The design of the Bugesera International Airport currently in construction

The Sovereignty Anchor: Financing Regional Stability

Amid the persistent security challenges and ceasefire violations stemming from the neighboring Democratic Republic of the Congo (DRC), maintaining absolute internal peace is treated as a core macroeconomic asset—the non-negotiable floor required to attract private capital and sustain high-value tourism.

Rwanda’s strategic response to this regional volatility is reflected in its high level of fiscal self-reliance, with 93% of the entire budget envelope covered via domestic resources and internal borrowing. This insulates sovereign border monitoring and internal stability from international aid volatility. Furthermore, the state has locked in FRW 224.1 billion explicitly for Peace Keeping Operations within the recurrent framework.

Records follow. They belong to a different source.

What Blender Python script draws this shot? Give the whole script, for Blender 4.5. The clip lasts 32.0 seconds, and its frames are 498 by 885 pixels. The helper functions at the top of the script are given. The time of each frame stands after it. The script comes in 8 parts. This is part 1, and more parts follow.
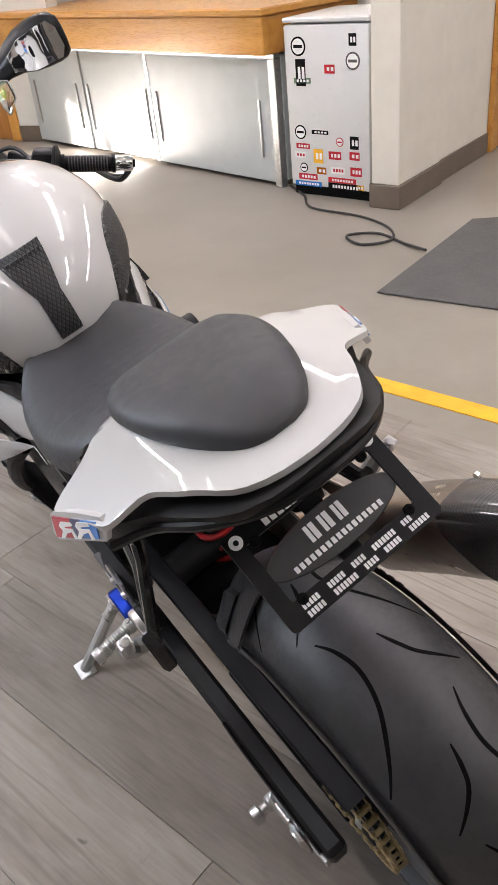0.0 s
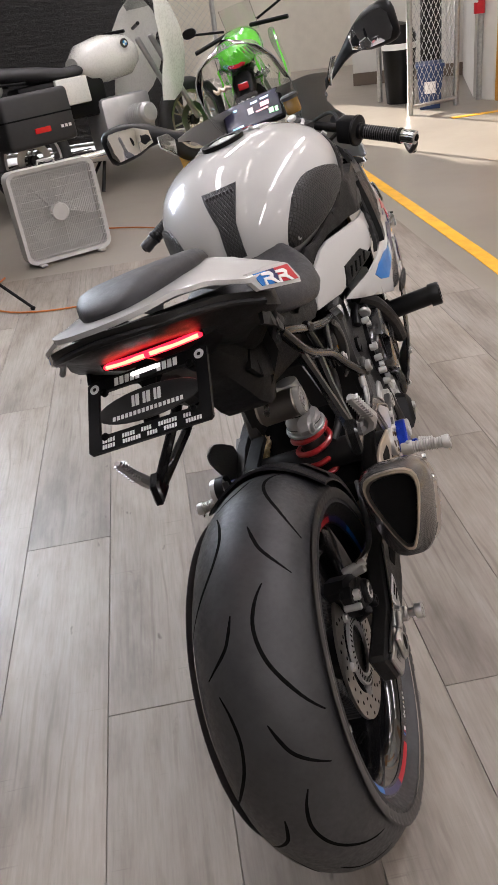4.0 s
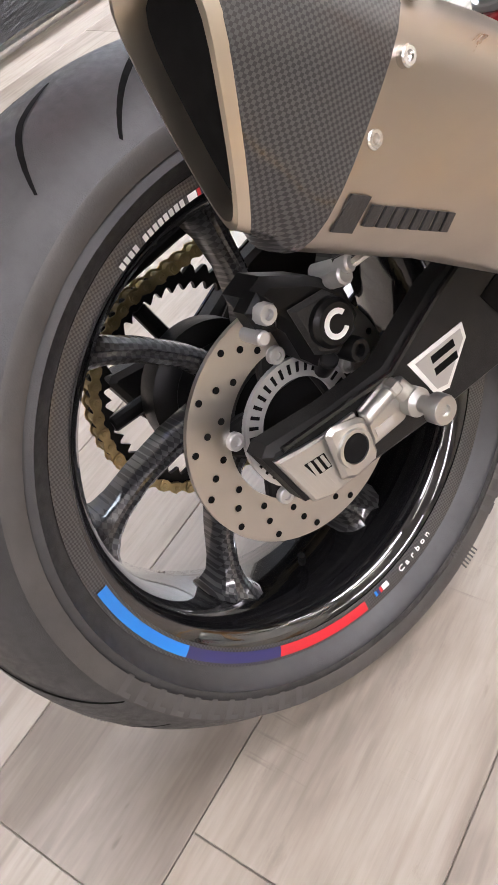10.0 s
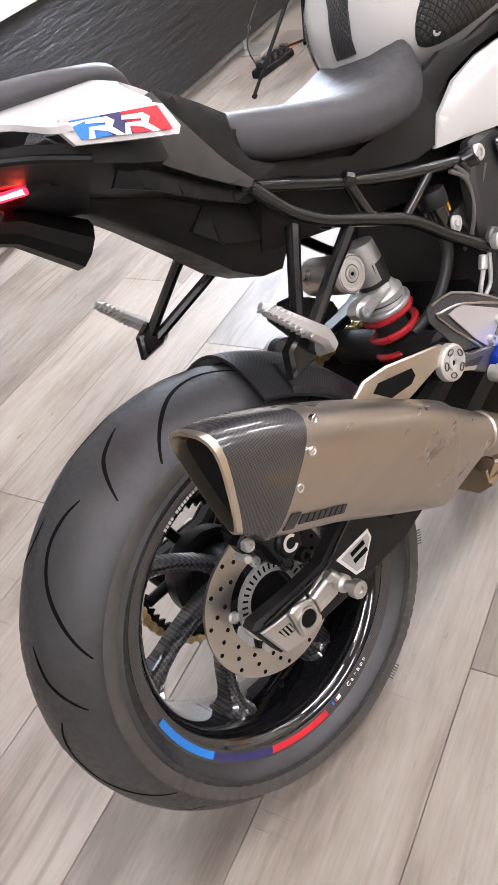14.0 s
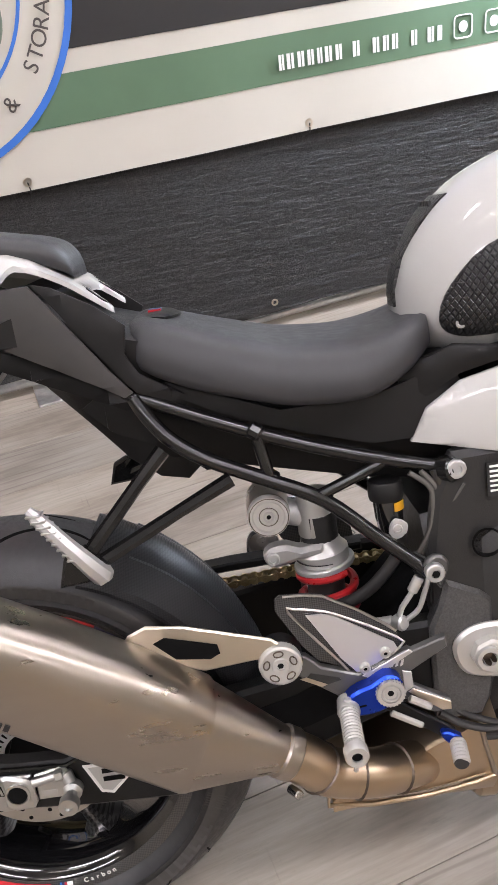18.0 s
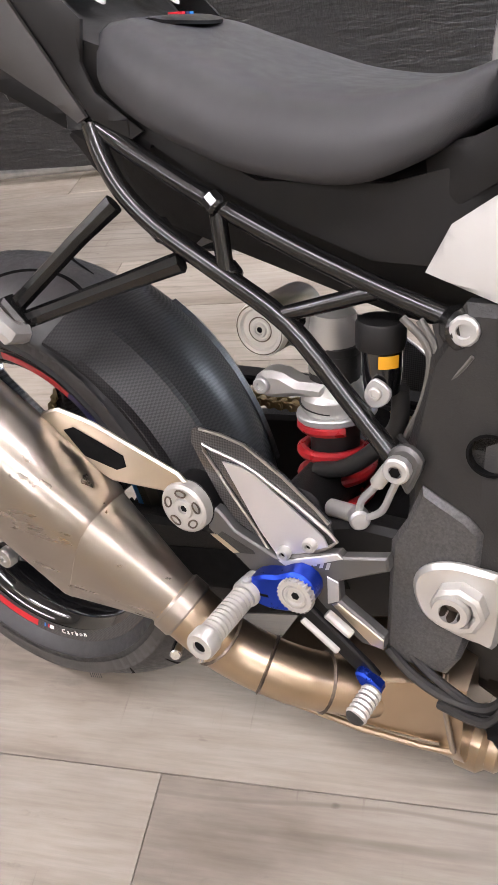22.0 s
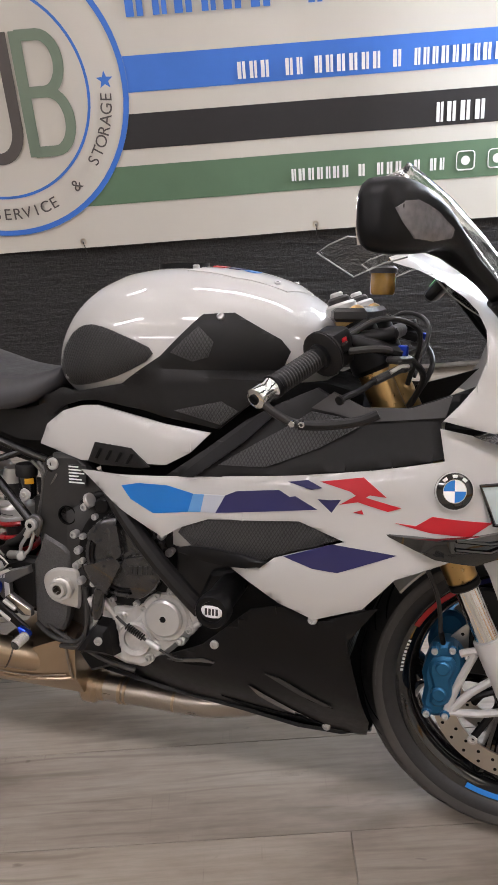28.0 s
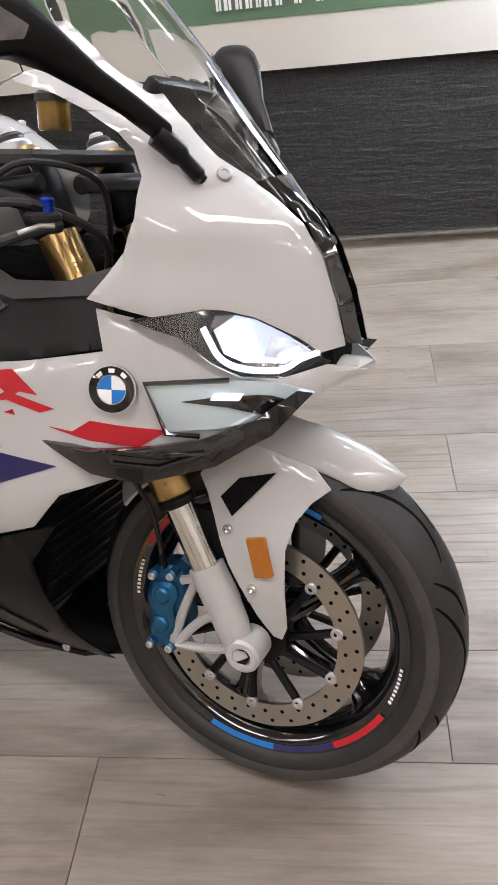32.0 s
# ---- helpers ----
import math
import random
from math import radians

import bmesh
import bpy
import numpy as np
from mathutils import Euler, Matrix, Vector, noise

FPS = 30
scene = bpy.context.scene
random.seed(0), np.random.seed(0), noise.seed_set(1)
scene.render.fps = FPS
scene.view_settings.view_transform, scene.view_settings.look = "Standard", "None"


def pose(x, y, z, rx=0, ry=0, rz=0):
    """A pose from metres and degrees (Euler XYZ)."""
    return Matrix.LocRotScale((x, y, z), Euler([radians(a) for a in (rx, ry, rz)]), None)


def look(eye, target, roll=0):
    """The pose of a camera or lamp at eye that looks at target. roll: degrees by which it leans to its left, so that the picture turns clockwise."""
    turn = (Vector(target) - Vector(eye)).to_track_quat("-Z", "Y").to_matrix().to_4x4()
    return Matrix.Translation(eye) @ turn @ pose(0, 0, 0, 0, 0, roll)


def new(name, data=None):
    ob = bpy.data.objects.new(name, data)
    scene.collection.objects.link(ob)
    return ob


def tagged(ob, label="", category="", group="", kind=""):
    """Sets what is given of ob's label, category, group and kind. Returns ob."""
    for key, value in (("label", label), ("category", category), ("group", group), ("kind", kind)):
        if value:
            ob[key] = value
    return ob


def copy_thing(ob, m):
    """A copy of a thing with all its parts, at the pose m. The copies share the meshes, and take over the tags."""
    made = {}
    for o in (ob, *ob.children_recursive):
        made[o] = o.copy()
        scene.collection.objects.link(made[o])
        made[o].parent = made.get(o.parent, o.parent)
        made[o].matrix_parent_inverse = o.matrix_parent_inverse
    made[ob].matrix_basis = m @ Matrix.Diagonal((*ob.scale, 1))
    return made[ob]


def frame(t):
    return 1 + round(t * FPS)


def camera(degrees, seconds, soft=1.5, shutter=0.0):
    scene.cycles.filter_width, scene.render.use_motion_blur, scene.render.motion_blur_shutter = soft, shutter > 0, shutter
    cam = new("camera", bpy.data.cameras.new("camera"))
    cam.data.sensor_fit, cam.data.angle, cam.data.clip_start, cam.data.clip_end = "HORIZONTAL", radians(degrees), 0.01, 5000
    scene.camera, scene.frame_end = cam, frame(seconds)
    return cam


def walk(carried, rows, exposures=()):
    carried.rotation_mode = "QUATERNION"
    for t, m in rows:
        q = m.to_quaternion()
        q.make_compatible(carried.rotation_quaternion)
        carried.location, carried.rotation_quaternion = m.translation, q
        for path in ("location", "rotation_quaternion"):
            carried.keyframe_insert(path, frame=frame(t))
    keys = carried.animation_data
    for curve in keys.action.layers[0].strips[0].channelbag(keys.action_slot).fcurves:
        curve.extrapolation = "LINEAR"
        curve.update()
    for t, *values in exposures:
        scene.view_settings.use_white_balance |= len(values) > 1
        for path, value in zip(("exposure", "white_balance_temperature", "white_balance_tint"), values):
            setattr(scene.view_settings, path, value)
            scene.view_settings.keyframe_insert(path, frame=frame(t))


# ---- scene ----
cam = camera(35.13, 32.0)
ROWS = [
    (0, -0.4674, -0.5425, 1.2946, 57.11, 5.27, -31.91),
    (0.5, -0.3831, -0.6593, 1.3173, 58.49, 5.94, -23.19),
    (1, -0.2956, -0.7731, 1.3209, 59.36, 5.52, -15.17),
    (1.5, -0.2603, -0.8210, 1.2990, 60.47, 5.81, -9.36),
    (2, -0.1635, -0.8155, 1.3007, 60.71, 3.58, -2.69),
    (2.5, -0.0740, -0.8359, 1.2870, 60.57, 4.64, 1.56),
    (4.5, 0.2372, -0.9396, 1.2921, 58.66, 5.16, 13.85),
    (5, 0.2785, -0.8328, 1.2884, 58.13, 3.15, 19.07),
    (5.5, 0.3312, -0.7754, 1.2931, 57.04, 4.51, 23.08),
    (6, 0.4268, -0.7384, 1.3099, 57.01, 3.86, 30.49),
    (6.5, 0.5344, -0.7007, 1.3045, 56.64, 3.61, 36.67),
    (7, 0.5544, -0.6088, 1.2696, 55.60, 4.95, 38.64),
    (7.5, 0.5420, -0.5177, 1.2131, 50.78, 4.73, 39.97),
    (8, 0.5385, -0.4207, 1.1102, 45.69, 7.20, 44.07),
    (8.5, 0.5256, -0.3548, 1.0027, 44.23, 9.27, 46.84),
    (9, 0.5129, -0.3134, 0.9322, 42.30, 10.19, 48.37),
    (9.5, 0.5046, -0.2858, 0.8730, 41.87, 10.65, 49.31),
    (10, 0.4803, -0.2562, 0.8128, 42.29, 11.71, 50.15),
    (10.5, 0.4569, -0.2242, 0.7821, 43.41, 13.32, 50.70),
    (11, 0.4612, -0.2151, 0.7715, 44.27, 14.33, 50.23),
    (11.5, 0.4596, -0.2075, 0.7631, 45.01, 14.90, 50.19),
    (12, 0.4617, -0.1976, 0.7694, 45.02, 15.40, 50.33),
    (12.5, 0.4944, -0.2163, 0.8277, 44.88, 15.43, 49.87),
    (13, 0.5480, -0.2575, 0.9536, 45.09, 15.87, 49.10),
    (13.5, 0.6098, -0.2973, 1.0725, 44.92, 15.71, 47.98),
    (14, 0.6587, -0.3383, 1.1891, 47.54, 13.01, 45.02),
    (14.5, 0.6678, -0.3501, 1.1903, 49.86, 11.93, 42.94),
    (15, 0.6735, -0.3406, 1.2004, 49.99, 11.24, 41.29),
    (15.5, 0.7327, -0.3157, 1.2412, 50.56, 8.46, 42.19),
    (17.5, 0.8062, 0.2287, 1.2732, 55.06, 5.15, 70.23),
    (18, 0.7788, 0.3636, 1.2339, 56.96, 6.82, 86.55),
    (18.5, 0.7185, 0.4938, 1.2501, 58.03, 6.74, 100.84),
    (19, 0.7192, 0.6363, 1.2359, 58.63, 6.52, 114.49),
    (19.5, 0.6123, 0.6716, 1.1584, 55.83, 6.06, 116.21),
    (20, 0.5039, 0.7128, 0.9857, 52.60, 8.68, 115.82),
    (20.5, 0.4687, 0.7096, 0.8530, 49.30, 9.94, 118.12),
    (21, 0.4603, 0.7122, 0.8237, 47.38, 10.67, 118.32),
    (21.5, 0.4672, 0.7203, 0.8461, 46.45, 11.36, 118.60),
    (22, 0.5007, 0.7422, 1.0386, 47.16, 10.75, 119.52),
    (22.5, 0.5514, 0.7499, 1.1986, 48.01, 8.80, 121.89),
    (23, 0.5973, 0.7973, 1.2362, 48.92, 8.64, 122.56),
    (23.5, 0.6486, 0.8314, 1.2549, 50.73, 7.19, 125.43),
    (24, 0.7673, 0.8354, 1.2756, 51.92, 6.44, 122.76),
    (24.5, 0.8497, 0.8803, 1.2921, 52.90, 4.85, 117.22),
    (26.5, 1.1005, 1.1591, 1.3661, 60.32, 4.60, 112.87),
    (27, 1.1431, 1.1912, 1.3663, 61.36, 4.87, 107.50),
    (27.5, 1.1440, 1.2633, 1.3756, 62.13, 4.52, 107.19),
    (28, 1.1533, 1.3654, 1.3691, 62.62, 4.05, 106.95),
    (28.5, 1.1460, 1.4333, 1.3505, 62.69, 3.72, 107.11),
    (29, 1.0815, 1.4769, 1.3259, 62.37, 3.92, 107.60),
    (29.5, 0.9442, 1.4942, 1.3088, 60.01, 4.91, 109.71),
    (30, 0.8850, 1.5975, 1.2979, 58.37, 5.41, 112.54),
    (30.5, 0.8525, 1.7495, 1.3024, 57.32, 3.87, 115.65),
    (31, 0.8436, 1.8408, 1.2930, 56.46, 4.33, 115.47),
    (31.5, 0.8387, 1.8585, 1.2857, 55.77, 4.97, 115.22),
    (32, 0.7476, 1.8301, 1.2137, 54.15, 5.83, 112.71),
]
EXPOSURES = [(0.0, 2.95), (1.0, 2.80), (2.0, 2.65), (4.5, 2.75), (6.0, 3.05), (7.0, 3.15), (8.0, 3.40), (9.0, 3.60), (10.0, 3.88), (11.0, 4.22), (12.0, 4.20), (13.0, 3.98), (14.0, 3.65), (15.5, 3.45), (17.5, 3.25), (18.0, 3.25), (19.0, 3.50), (21.0, 3.70), (22.0, 3.65), (24.0, 3.45), (27.0, 2.80), (28.0, 2.70), (29.0, 2.70), (30.0, 2.80), (32.0, 2.75)]
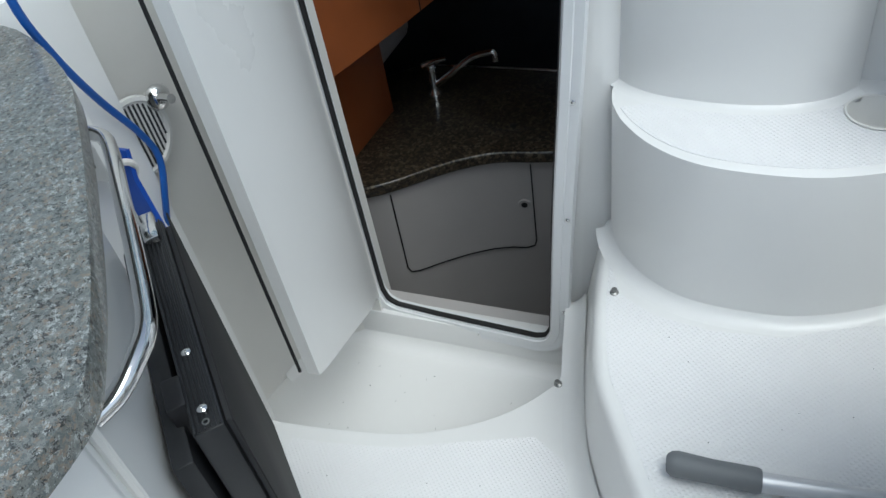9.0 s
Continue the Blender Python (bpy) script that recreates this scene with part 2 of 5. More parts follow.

This secure baseline has allowed the broader financial ecosystem to modernize rapidly. Driven by deep mobile and internet banking integration, the total value of retail electronic payments relative to GDP has reached an unprecedented 199.9%, maximizing transaction visibility. Concurrently, the informal sector safety net, EjoHeza, has surpassed 3 million active contributors, while the Kigali International Financial Centre (KIFC) has secured over 110 registered international entities, reinforcing the capital’s position as a premier Pan-African hub for sustainable finance.

Calculated Resilience

The 2026/27 national budget proves that Rwanda is refusing to navigate external shocks passively. By aligning its public expenditure directly with the structural transformation goals of NST2, the government has designed its fiscal platform to function as a responsive economic shock absorber. By subsidizing its agricultural roots, decoupling its transport corridors from global energy shocks, closing revenue leakages through an advanced digital tax net, and securing its borders through domestic resources, Kigali has built a framework designed to transform external volatility into localized resilience. The trajectory toward Vision 2050 proceeds uninterrupted.